## Supplied information

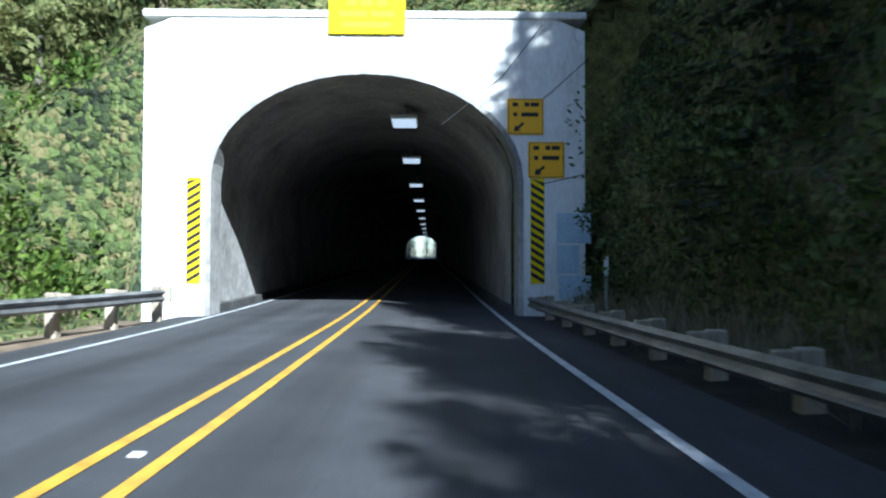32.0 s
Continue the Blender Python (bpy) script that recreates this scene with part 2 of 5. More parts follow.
def surface(name, stops, scale=1.0, detail=6.0, rough=0.85, metal=0.0, bump=0.3, bump_scale=None, spec=0.3, stretch=(1, 1, 1), fine=None, vary=0.0, island=False, space="Object", depth=0.05):
    """Noise-coloured surface: stops are colours from dark to light, scale in cycles a metre."""
    m, n, l, b = material(name, rough, metal, spec)
    co = n.new("ShaderNodeTexCoord")
    mp = n.new("ShaderNodeMapping")
    mp.inputs["Scale"].default_value = stretch
    l.new(co.outputs[space], mp.inputs[0])
    big = n.new("ShaderNodeTexNoise")
    big.inputs["Scale"].default_value = scale
    big.inputs["Detail"].default_value = detail
    big.inputs["Roughness"].default_value = 0.65
    l.new(mp.outputs[0], big.inputs["Vector"])
    ramp = n.new("ShaderNodeValToRGB")
    el = ramp.color_ramp.elements
    lo, hi = 0.3, 0.7
    for k, c in enumerate(stops):
        pos = lo + (hi - lo) * k / max(len(stops) - 1, 1)
        e = el[k] if k < 2 else el.new(pos)
        e.position, e.color = pos, (*c, 1)
    l.new(big.outputs["Fac"], ramp.inputs[0])
    out = ramp.outputs[0]
    grain = n.new("ShaderNodeTexNoise")
    grain.inputs["Scale"].default_value = fine or scale * 14
    grain.inputs["Detail"].default_value = 4
    l.new(mp.outputs[0], grain.inputs["Vector"])
    mix = n.new("ShaderNodeMix")
    mix.data_type, mix.blend_type = "RGBA", "OVERLAY"
    mix.inputs["Factor"].default_value = 0.5
    l.new(out, mix.inputs["A"])
    l.new(grain.outputs["Fac"], mix.inputs["B"])
    out = mix.outputs["Result"]
    if vary:
        info = n.new("ShaderNodeNewGeometry" if island else "ShaderNodeObjectInfo")
        hsv = n.new("ShaderNodeHueSaturation")
        mr = n.new("ShaderNodeMapRange")
        mr.inputs["To Min"].default_value, mr.inputs["To Max"].default_value = 1 - vary, 1 + vary
        l.new(info.outputs["Random Per Island" if island else "Random"], mr.inputs[0])
        l.new(mr.outputs[0], hsv.inputs["Value"])
        l.new(out, hsv.inputs["Color"])
        out = hsv.outputs[0]
    l.new(out, b.inputs["Base Color"])
    if bump:
        bp = n.new("ShaderNodeBump")
        bp.inputs["Strength"].default_value = bump
        bp.inputs["Distance"].default_value = depth
        nz = n.new("ShaderNodeTexNoise")
        nz.inputs["Scale"].default_value = bump_scale or scale * 6
        nz.inputs["Detail"].default_value = 6
        l.new(mp.outputs[0], nz.inputs["Vector"])
        l.new(nz.outputs["Fac"], bp.inputs["Height"])
        l.new(bp.outputs[0], b.inputs["Normal"])
    return m


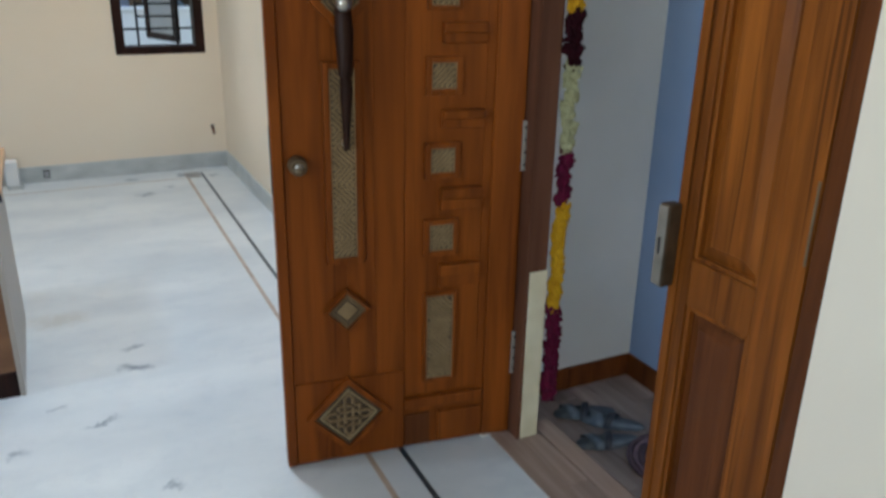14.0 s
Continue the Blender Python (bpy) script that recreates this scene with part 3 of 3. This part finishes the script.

## Description of the task
Each record must be quoted in full and exactly. Do not include the pictures.

## Output of the task
32.0 s
Continue the Blender Python (bpy) script that recreates this scene with part 2 of 5. More parts follow.
def surface(name, stops, scale=1.0, detail=6.0, rough=0.85, metal=0.0, bump=0.3, bump_scale=None, spec=0.3, stretch=(1, 1, 1), fine=None, vary=0.0, island=False, space="Object", depth=0.05):
    """Noise-coloured surface: stops are colours from dark to light, scale in cycles a metre."""
    m, n, l, b = material(name, rough, metal, spec)
    co = n.new("ShaderNodeTexCoord")
    mp = n.new("ShaderNodeMapping")
    mp.inputs["Scale"].default_value = stretch
    l.new(co.outputs[space], mp.inputs[0])
    big = n.new("ShaderNodeTexNoise")
    big.inputs["Scale"].default_value = scale
    big.inputs["Detail"].default_value = detail
    big.inputs["Roughness"].default_value = 0.65
    l.new(mp.outputs[0], big.inputs["Vector"])
    ramp = n.new("ShaderNodeValToRGB")
    el = ramp.color_ramp.elements
    lo, hi = 0.3, 0.7
    for k, c in enumerate(stops):
        pos = lo + (hi - lo) * k / max(len(stops) - 1, 1)
        e = el[k] if k < 2 else el.new(pos)
        e.position, e.color = pos, (*c, 1)
    l.new(big.outputs["Fac"], ramp.inputs[0])
    out = ramp.outputs[0]
    grain = n.new("ShaderNodeTexNoise")
    grain.inputs["Scale"].default_value = fine or scale * 14
    grain.inputs["Detail"].default_value = 4
    l.new(mp.outputs[0], grain.inputs["Vector"])
    mix = n.new("ShaderNodeMix")
    mix.data_type, mix.blend_type = "RGBA", "OVERLAY"
    mix.inputs["Factor"].default_value = 0.5
    l.new(out, mix.inputs["A"])
    l.new(grain.outputs["Fac"], mix.inputs["B"])
    out = mix.outputs["Result"]
    if vary:
        info = n.new("ShaderNodeNewGeometry" if island else "ShaderNodeObjectInfo")
        hsv = n.new("ShaderNodeHueSaturation")
        mr = n.new("ShaderNodeMapRange")
        mr.inputs["To Min"].default_value, mr.inputs["To Max"].default_value = 1 - vary, 1 + vary
        l.new(info.outputs["Random Per Island" if island else "Random"], mr.inputs[0])
        l.new(mr.outputs[0], hsv.inputs["Value"])
        l.new(out, hsv.inputs["Color"])
        out = hsv.outputs[0]
    l.new(out, b.inputs["Base Color"])
    if bump:
        bp = n.new("ShaderNodeBump")
        bp.inputs["Strength"].default_value = bump
        bp.inputs["Distance"].default_value = depth
        nz = n.new("ShaderNodeTexNoise")
        nz.inputs["Scale"].default_value = bump_scale or scale * 6
        nz.inputs["Detail"].default_value = 6
        l.new(mp.outputs[0], nz.inputs["Vector"])
        l.new(nz.outputs["Fac"], bp.inputs["Height"])
        l.new(bp.outputs[0], b.inputs["Normal"])
    return m


14.0 s
Continue the Blender Python (bpy) script that recreates this scene with part 3 of 3. This part finishes the script.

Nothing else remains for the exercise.